The idea was that ethnic minority students would learn exclusively in their mother tongue from pre-school level up to class II and gradually learn Bangla from class III. The government has even published textbooks in various ethnic languages in 2012. In 2017 it was distributing textbooks in several languages. Sounds like great progress except there is a gaping flaw: the teachers assigned to teach the languages can speak the languages but cannot read or write in them. Now how will a teacher teach if he or she herself does not have such basic skills in the language? It is not rocket science to know that to have command over a language requires intensive training. According to a report in this paper, so far only 38.6 percent of the 4,204 ethnic community teachers in three hill districts have attended a 14-day training on their respective languages. How can anyone, no matter how high their IQ, be able to master the script of a new language, enough to be able to teach children in 14 days? To expect such a thing is quite unrealistic.

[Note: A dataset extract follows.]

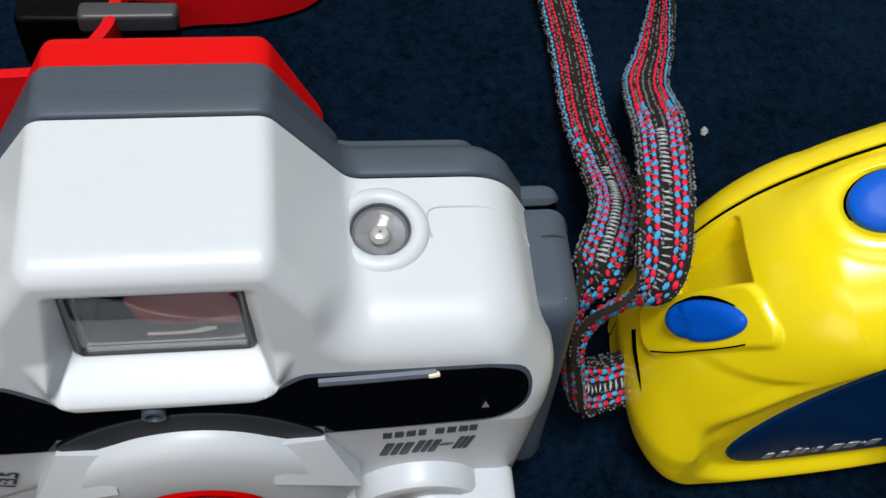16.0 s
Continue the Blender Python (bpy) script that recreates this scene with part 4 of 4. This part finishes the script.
def stitches(frames, across, spots, size, lift):
    """Small bulging stitches at the given runs along a ribbon, joined."""
    c, d, up, tan, w = frames
    verts, faces = [], []
    for s, side in spots:
        f = np.interp(s, w, np.arange(len(w)))
        i = int(f)
        i1 = min(i + 1, len(w) - 1)
        k = f - i
        at = c[i] * (1 - k) + c[i1] * k
        jit = random.uniform(-0.00014, 0.00014)
        big = random.uniform(0.78, 1.15)
        at = at + d[i] * (across + jit) + up[i] * lift * side
        slope = tan[i] * random.uniform(-0.00022, 0.00022)
        a, b, h = (tan[i] * size[0] + d[i] * random.uniform(-0.00022, 0.00022)) * big, d[i] * size[1] * big + slope, up[i] * size[2] * side * big
        base = len(verts)
        verts += [at - a, at - b * 0.8 - a * 0.45, at - b * 0.8 + a * 0.45, at + a, at + b * 0.8 + a * 0.45, at + b * 0.8 - a * 0.45, at + h - a * 0.35, at + h + a * 0.35]
        faces += [tuple(base + j for j in t) for t in ((0, 1, 6), (1, 2, 7, 6), (2, 3, 7), (3, 4, 7), (4, 5, 6, 7), (5, 0, 6))]
    return np.array(verts), faces


def woven_strap():
    strap = thing("woven_strap", "grey woven wrist strap with red and blue stitches", "strap", (-0.06, 0.08, 0))
    frames = band_frames(STRAP, 520)
    c, d, up, tan, w = frames
    width = 0.0092
    part("webbing", to_mesh(*ribbon_mesh(c, d, up, width, 0.0012), angle=70), WEAVE, strap, "grey-brown woven band")
    pitch, plain = 0.00125, 0.092
    count = int(w[-1] / pitch)
    rng = random.Random(11)
    fade = [rng.uniform(-0.012, 0.012) for _ in range(count + 4)]
    close = lambda r: min(r, w[-1] - r) + fade[int(r / pitch + 0.5)] < plain
    for k, (name, mat) in enumerate((("red_stitches", RED_YARN), ("blue_stitches", BLUE_YARN))):
        pieces = []
        for lane, col in ((-0.325, 0), (-0.185, 1), (0.185, 0), (0.325, 1)):
            spots = [(pitch * (i + 0.5 * col), side) for i in range(2, count - 2) for side in (1, -1) if close(pitch * i) and (i + col + k) % 2 == 0]
            pieces.append(stitches(frames, lane * width, spots, (0.00082, 0.00056, 0.00060), 0.00060))
            if not k:
                spots = [(pitch * (i + 0.5 * col), side) for i in range(2, count - 2) for side in (1, -1) if not close(pitch * i)]
                pieces.append(stitches(frames, lane * width, spots, (0.00056, 0.00042, 0.00036), 0.00058))
        if k:
            for lane in (-0.43, 0.43):
                pieces.append(stitches(frames, lane * width, [(pitch * i, side) for i in range(2, count - 2) for side in (1, -1) if not close(pitch * i)], (0.0006, 0.0004, 0.0003), 0.00056))
        ob = part(name, fast_mesh(*joined(pieces)), mat, strap)
        ob["kind"] = "stuff"
    bars = stitches(frames, 0.0, [(pitch * (i + 0.2), side) for i in range(2, count - 3) for side in (1, -1) if min(pitch * i, w[-1] - pitch * i) < plain - 0.012 and rng.random() < 0.93], (0.00021, 0.00125, 0.00040), 0.00058)
    ob = part("weft_yarn", fast_mesh(*bars), PALE_YARN, strap)
    ob["kind"] = "stuff"
    knots = [stitches(frames, e * width, [(0.00070 * i + off, side) for i in range(2, int(w[-1] / 0.00070) - 2) for side in (1, -1) if rng.random() < 0.62], (0.00030, 0.00030, 0.00034), 0.00055) for e, off in ((-0.42, 0), (0.42, 0.0002), (-0.49, 0.0003), (0.49, 0.0003), (-0.255, 0.0001), (0.255, 0.0004), (-0.07, 0.0002), (0.07, 0.0005))]
    ob = part("edge_yarn", fast_mesh(*joined(knots)), GREY_YARN, strap)
    ob["kind"] = "stuff"
    return strap


STRAP = [
    (-0.0610, 0.0190, 0.0150, 0, 0.72, 0.66), (-0.0690, 0.0165, 0.0166, 0.1, 0.74, 0.62), (-0.0737, 0.0150, 0.0212, 0.12, 0.92, -0.15), (-0.0757, 0.0168, 0.0305, 0.15, 0.62, -0.75), (-0.0736, 0.0190, 0.0402, 0.75, 0.55, -0.35),
    (-0.0655, 0.0215, 0.0455, 0.95, 0.2, -0.2), (-0.0628, 0.0315, 0.0492, 1, 0, -0.1), (-0.0578, 0.0520, 0.0425, 1, 0.2, 0), (-0.0530, 0.0680, 0.0290, 0.95, -0.2, 0.3), (-0.0478, 0.0835, 0.0160, 0.7, -0.5, 0.4),
    (-0.0410, 0.0990, 0.0085, 0.5, -0.5, 0.7), (-0.0350, 0.1180, 0.0060, 0.2, -0.2, 0.9), (-0.0325, 0.1350, 0.0060, 0, 0.2, 1), (-0.0410, 0.1490, 0.0060, 0, 0.2, 1), (-0.0540, 0.1560, 0.0055, -0.3, 0.2, 1),
    (-0.0605, 0.1430, 0.0050, -0.7, 0, 0.7), (-0.0600, 0.1220, 0.0045, -1, 0, 0.3), (-0.0590, 0.1000, 0.0050, -1, 0, 0.1), (-0.0597, 0.0800, 0.0080, -1, 0, 0), (-0.0612, 0.0600, 0.0190, -1, 0, 0),
    (-0.0640, 0.0450, 0.0300, -1, -0.1, 0.1), (-0.0712, 0.0295, 0.0370, -0.9, -0.5, 0.2), (-0.0756, 0.0225, 0.0340, -0.38, -0.62, 0.66), (-0.0762, 0.0178, 0.0258, -0.12, -0.62, 0.76), (-0.0742, 0.0168, 0.0184, -0.08, -0.92, 0.15),
    (-0.0690, 0.0182, 0.0146, 0, -0.74, -0.62), (-0.0610, 0.0205, 0.0134, 0, -0.72, -0.66)]
WEAVE = material("grey_brown_weave", (0.020, 0.017, 0.015), 0.9, spec=0.06, bump=1.0, bump_size=1500, vary=0.4, vary_size=900)
RED_YARN = material("red_yarn", (0.62, 0.012, 0.045), 0.6, spec=0.15, vary=0.2, vary_size=900)
BLUE_YARN = material("blue_yarn", (0.045, 0.30, 0.60), 0.6, spec=0.15, vary=0.2, vary_size=900)
PALE_YARN = material("pale_grey_yarn", (0.34, 0.365, 0.40), 0.6, spec=0.2, vary=0.6, vary_size=900)
GREY_YARN = material("grey_yarn", (0.13, 0.135, 0.145), 0.7, spec=0.12, vary=0.95, vary_size=1200)
woven_strap()


def red_strap():
    strap = thing("red_strap", "wide red webbing neck strap standing on edge with a black buckle", "strap", (-0.15, 0.15, 0))
    runs = ([(-0.2600, 0.1900, 0.0082), (-0.2000, 0.1960, 0.0082), (-0.1600, 0.1920, 0.0082), (-0.1390, 0.1860, 0.0082), (-0.1340, 0.1760, 0.0082), (-0.1500, 0.1650, 0.0082), (-0.2000, 0.1600, 0.0082), (-0.2600, 0.1560, 0.0082)],
            [(-0.2600, 0.1420, 0.0082), (-0.1900, 0.1480, 0.0082), (-0.1450, 0.1460, 0.0082), (-0.1160, 0.1390, 0.0082), (-0.1105, 0.1310, 0.0082), (-0.1150, 0.1210, 0.0082), (-0.1280, 0.1160, 0.0082), (-0.1440, 0.1145, 0.0082), (-0.1540, 0.1085, 0.0082), (-0.1570, 0.0990, 0.0082), (-0.1640, 0.0905, 0.0082), (-0.1740, 0.0880, 0.0082), (-0.2050, 0.0885, 0.0082)])
    for rows in runs:
        c, d, up, tan, w = band_frames([(*r, 0, 0.10, 1) for r in rows], 160)
        part("webbing", to_mesh(*ribbon_mesh(c, d, up, 0.0158, 0.0024)), REDBAND, strap)
    buckle = thing_part("buckle", strap)
    frame = rounded_polygon([(-0.1760, 0.1040), (-0.1435, 0.1030), (-0.1430, 0.1085), (-0.1750, 0.1110)], 0.0015, 60)
    part("buckle_body", to_mesh(*plate(frame, 0.0140, 0.0, 0.0012, axis="z")), BLACK, buckle, "black plastic buckle")
    tongue = rounded_polygon([(-0.1628, 0.1022), (-0.1428, 0.1022), (-0.1424, 0.1064), (-0.1624, 0.1068)], 0.0012, 60)
    part("buckle_top", to_mesh(*plate(tongue, 0.0162, 0.0120, 0.0010, axis="z")), DARKGREY, buckle)


red_strap()


def lint():
    rng = random.Random(4)
    verts, faces = revolve([(0.0001, -0.0006), (0.0005, -0.0003), (0.0006, 0.0), (0.0004, 0.0004), (0.0001, 0.0005)], 10, (0, 0, 0), True, True)
    verts = verts * np.array([[rng.uniform(0.7, 1.2)] for _ in verts]) * 1.6
    ob = part("lint_speck", to_mesh(verts, faces), PALE_YARN)
    ob.location = (-0.0310, 0.0815, 0.0003)
    tagged(ob, "tiny pale speck of lint on the dark cloth", "lint")


lint()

It is quite hard to understand why such a positive initiative by the government should go to waste because of ill planning and obvious lack of vision regarding how the project can be successful. Even several district education officials have admitted that the existing training is far from adequate mainly because it is just too short in duration. Surprisingly, in Sylhet, where there are several ethnic minority communities, there has been no training at all.

The government must therefore, take immediate steps to increase the training period—to at least three months initially as suggested by a professor of linguistics as this is a multilingual teaching system. In addition, there should be ongoing training for the teachers so that they can keep brushing up their language skills.

The logistics of teaching children from different ethnic communities who are in the same class, also have to be worked out. Unless a proper structure and planning for training these teachers is chalked out and implemented, such a welcome government initiative will just fade away into oblivion.